Im “Schatz im Silbersee” ritten Winnetou und Old Shatterhand schon Seite an Seite. Wie ihre Blutsbrüderschaft begann, erzählte 1963 erst der nachfolgende Film “Winnetou I” – samt einer traurigen Liebesgeschichte.
“Noch spannender – noch größer – noch schöner!”, hatte die Werbung angekündigt. Am 11. Dezember 1963 war es dann soweit. Der Film “Winnetou 1. Teil” feierte im Münchner Mathäser-Kino seine Uraufführung. Fast alle Hauptdarsteller, darunter Pierre Brice als Titelheld und Lex Barker als Old Shatterhand, wohnten der glanzvollen Präsentation des 101 Minuten dauernden Karl-May-Films bei und verbeugten sich danach unter großem Applaus auf der Bühne.

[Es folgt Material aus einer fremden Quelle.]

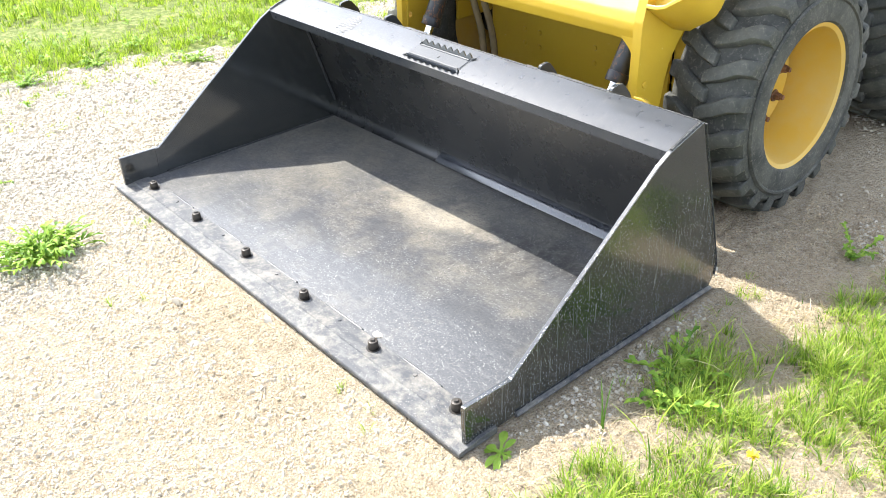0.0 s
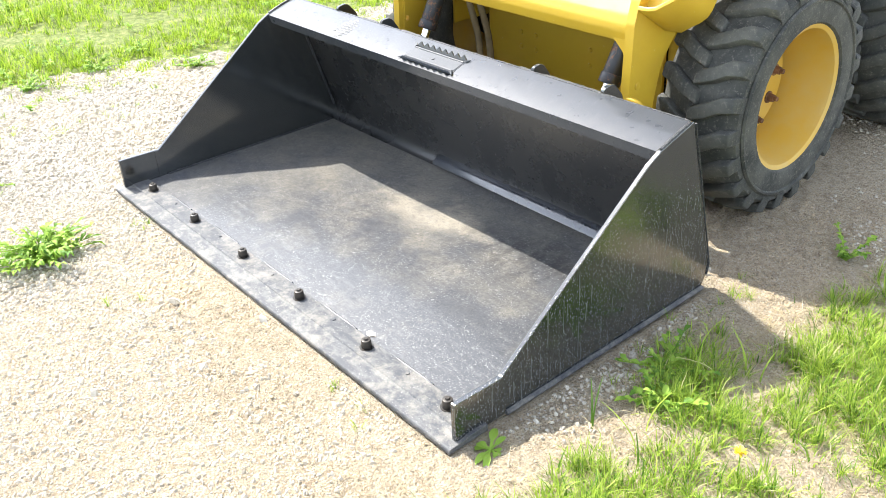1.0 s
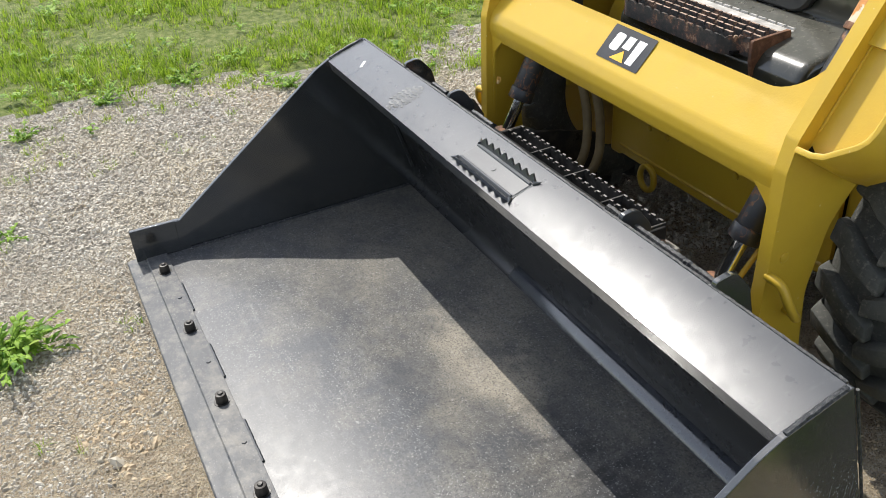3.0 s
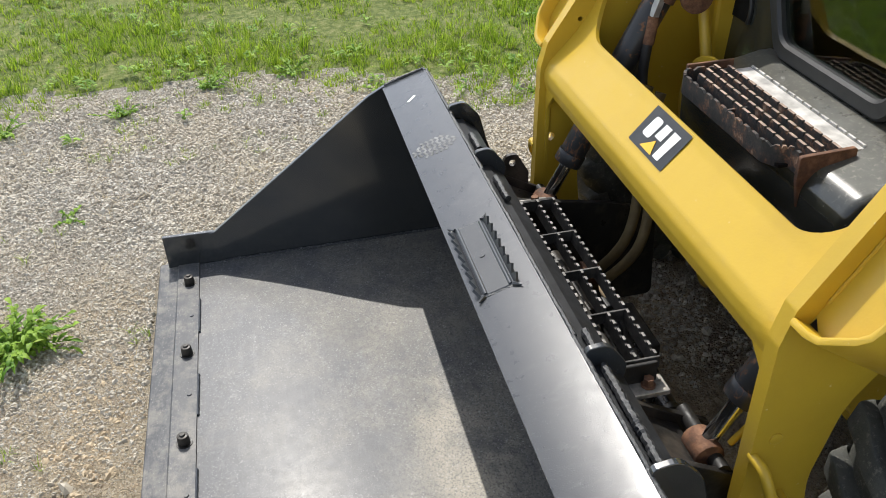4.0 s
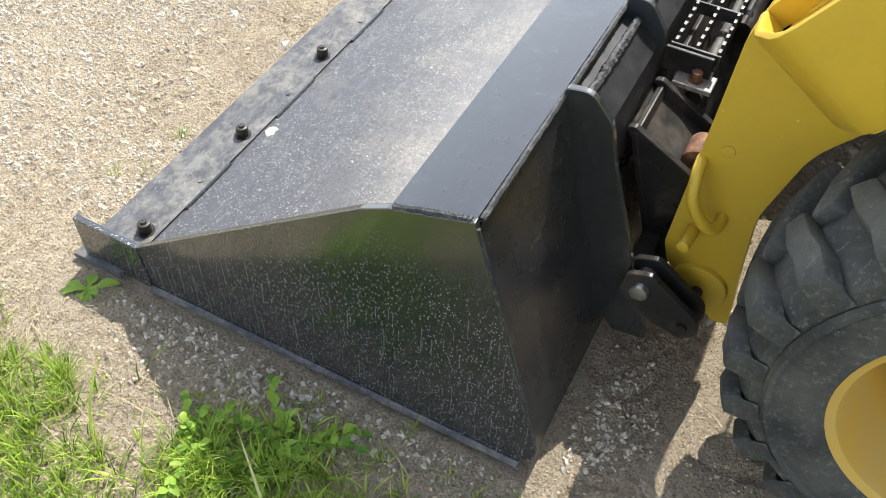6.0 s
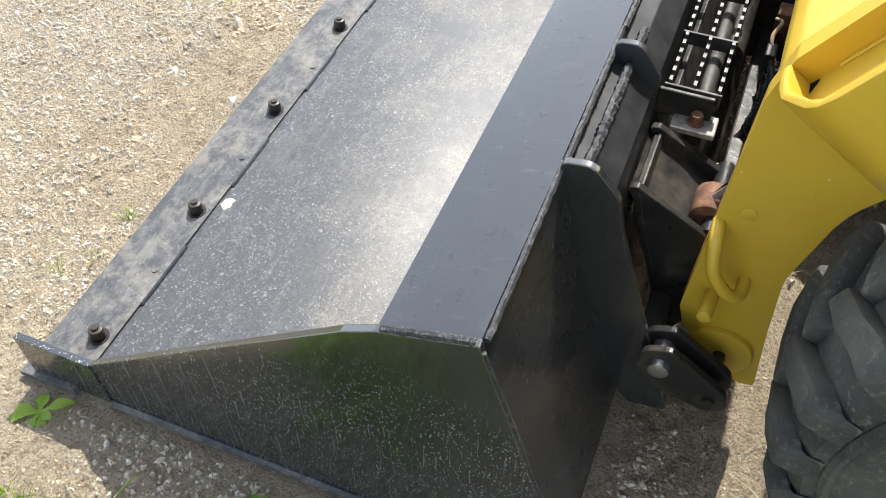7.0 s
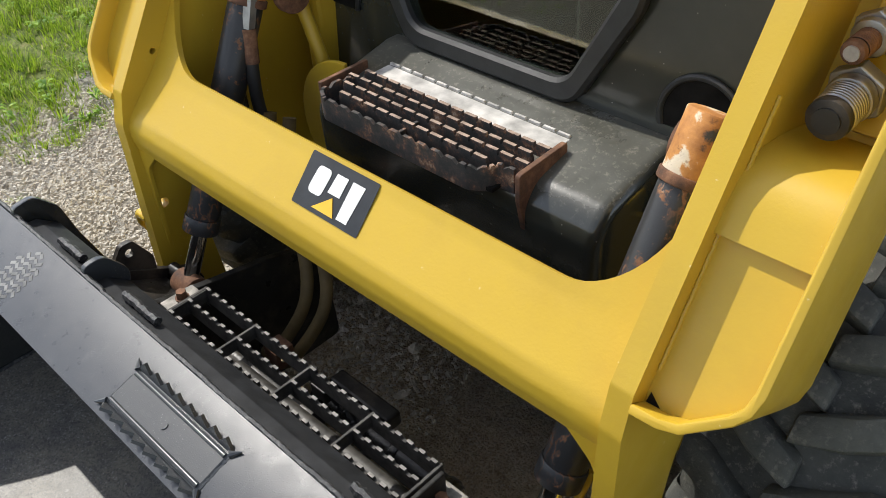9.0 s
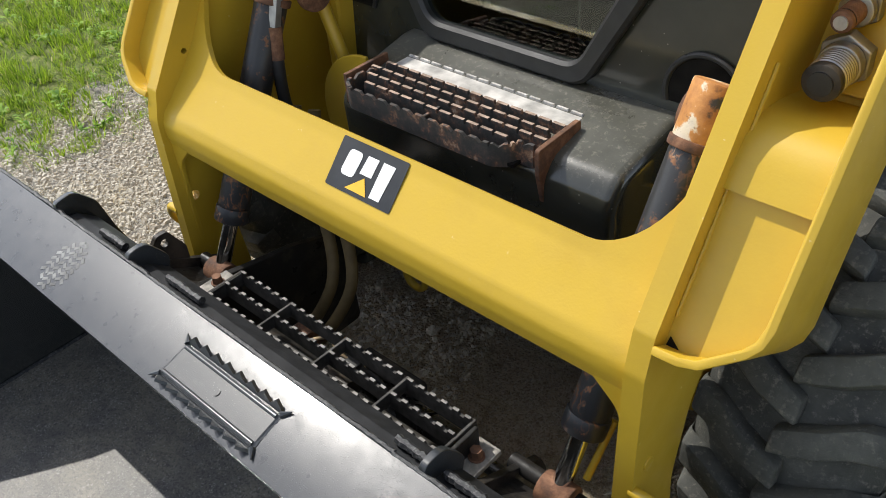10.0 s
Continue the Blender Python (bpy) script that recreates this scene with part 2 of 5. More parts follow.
def orange_rust():
    m = Mat("orange_rusted_paint", 0.7)
    c = m.ramp(m.noise(19, 6, 0.62), (0.34, (0.04, 0.038, 0.036)), (0.4, (0.36, 0.15, 0.045)), (0.56, (0.55, 0.25, 0.07)), (0.6, (0.7, 0.6, 0.45)), (0.7, (0.62, 0.54, 0.42)))
    c = m.mix(m.span(m.noise(80, 5, 0.7), 0.6, 0.7), c, (0.2, 0.09, 0.04))
    m.color(c).bump(m.noise(120, 5), 0.0014, 0.6)
    return m.m


def plain(name, color, rough=0.5, metal=0.0, vary=0.25, bump=0.3, scale=30.0):
    m = Mat(name, rough, metal)
    dark = tuple(v * (1 - vary) for v in color)
    light = tuple(min(1, v * (1 + vary)) for v in color)
    m.color(m.mix(m.span(m.noise(scale, 5), 0.3, 0.7), dark, light))
    m.rough(m.span(m.noise(scale * 0.6, 4), 0.3, 0.7, max(0.03, rough - 0.08), min(1, rough + 0.1)))
    m.bump(m.noise(scale * 6, 4), 0.001, bump)
    return m.m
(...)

War der “Schatz im Silbersee” ein Jahr zuvor noch ein Überraschungserfolg gewesen, so lag die Erwartung dieses Mal besonders hoch, wie das Karl-May-Filmbuch festhält. Manitou meinte es gut mit dem “deutschen Western”. In zwölf Monaten zog die Geschichte über den edlen Apachenhäuptling bundesweit mehr als drei Millionen Zuschauer in die Kinos. Produzent Horst Wendlandt, der erneut auf Regisseur Harald Reindl und Drehbuchautor H.G. Peters gesetzt hatte, durfte dafür die “Goldene Leinwand” in Empfang nehmen.
Die Wild-West-Geschichte von Winnetou und Old Shatterhand, die als Blutsbrüder die Bösen bekämpfen, gefiel den Leuten. Gewiss lag dies an der Idealbesetzung der beiden Protagonisten. Für die Zuschauer gab es auch ein Wiedersehen mit alten Bekannten aus dem Vorgängerfilm: Ralf Wolter durfte als Sam Hawkins mit ablegbarem Skalp seine Späße treiben, und Chris Howland sorgte gleichfalls für Komik. Der aus der TV-Show “Versteckte Kamera” bekannte Entertainer versuchte als skurriler Engländer vergeblich, Fotos von echten Indianern zu machen.
Von Juli bis September 1963 dauerten die Dreharbeiten. Allein zweieinhalb Monate fanden die Außenaufnahmen in der brütenden Hitze von Jugoslawien statt. Laut Begleitheft zum Film kostete die Produktion vier Millionen Mark (etwa zwei Millionen Euro), wobei allein 300.000 Mark für Dekoration und Reiterei draufgingen. 5.000 Komparsen und 22 Darsteller von Sprechrollen waren im Einsatz. Zu den Requisiten gehörten auch sperrige Güter wie eine Lokomotive im Stil von 1860, 200 Meter Eisenbahnschienen und 40 Kanus.
Für die zwei Indianerstämme der Apachen und Kiowas wurden unter anderem 200 Paar Lederleggins und 150 Paar Mokassins gefertigt, dazu Pfeile, Bögen und Tomahawks. Der “Rheinische Merkur” urteilte im Januar 1964: “Gelungen sind die monumentalen Reiter- und Kampfszenen. Titos Komparsen ballern mit Lust auf die amerikanischen Yankees.”
Sportsgeist mussten fast alle Hauptdarsteller beweisen, doch die strapaziöseste Szene blieb an Barker hängen. In einem Gottesurteil-Wettkampf zwischen Old Shatterhand und dem Häuptling Intschu-tschuna bewältigte er eine Kanu-Wettfahrt über die Distanz von 300 Metern im reißenden Strom. Ohne Trick und Double gab es einen Zweikampf auf Leben und Tod im Wasser.
Das “Lexikon des internationalen Films” urteilte: “Zwischen heftigem Kampfgetümmel und komischen Einlagen umschreibt der Film gefühlvoll-sentimentale Themen wie Hass, Versöhnung, Fürsprache, Vergebung, Liebe und Tod.” Letzteren brachte Mario Adorf in der Rolle des Bösewichts Santer. Eine Kugel aus seinem Gewehr tötete Winnetous Schwester (Marie Versini). Ausgerechnet jene Szene, in der die 24-jährige Französin in den Armen des sichtlich bewegten Old Shatterhand vor dem Gipfelmassiv des Tulove Grede stirbt, wurde gleich zu Beginn der Dreharbeiten aufgenommen.
Versini verriet später in “Ich war Winnetous Schwester”, dass Barker mit ihr danach abends allein zum Essen habe gehen wollen. Dabei gestand er ihr, dass die Todesszene ihn erschüttert habe. “Ich habe den Tod meiner Frau noch einmal erlebt.” Ein Jahr zuvor war Irene, mit der er in vierter Ehe verheiratet war, gestorben.